Only if the court is convinced, is the guilty or liable party punished.
Unlike criminal law or delict, expropriation law is not a tool of punishment or reparation. It is not a method of seeking justice or curing harms done. It is a tool of social improvement that the state may only utilise under exceptional circumstances when it has need of someone’s property for some reason of public interest.
The key here is that the owner whose property is being threatened has not done anything wrong: they are necessarily innocent.
Their innocence is why compensation must be paid – not merely market compensation, but above market compensation, given the disruption and inconvenience of the whole affair. If society or the state believe these owners have done wrong – that they have some sin, “original” or otherwise, to atone for – criminal charges or delictual claims must be brought against them, and some kind of guilt or negligence proven.
But the state has elected to utilise expropriation law, because it is easy. It has swept what politicians regularly parade as a matter of justice into a domain of law where it does not belong. The result is that innocent owners – black and white – could see their property forcibly taken from them without payment of any compensation and without having done anything wrong.

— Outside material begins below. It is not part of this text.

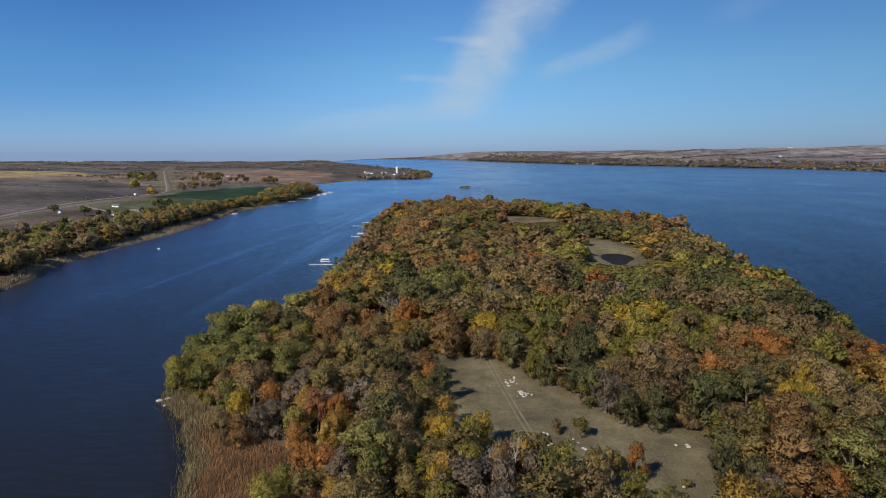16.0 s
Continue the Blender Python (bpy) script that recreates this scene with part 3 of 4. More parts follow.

This is not only unconstitutional, as no constitution – and certainly not the South African Constitution – may be interpreted as allowing such a basic and depraved extinguishing of civilian liberty, but also anti-constitutionalist. Constitutionalism is about restraining state power in favour of the autonomy of society, so that state power may serve, not harm, that autonomy.
Nobody, not even the Expropriation Act’s most vitriolic and vocal supporters, can claim that the Act serves that constitutionalist purpose. And therefore, no proper court – certainly not the constitutional court – could ever uphold this law as passing constitutional muster.
Martin van Staden LL.M. (cum laude) is Head of Policy at the Free Market Foundation and is pursuing a doctorate in law at the University of Pretoria.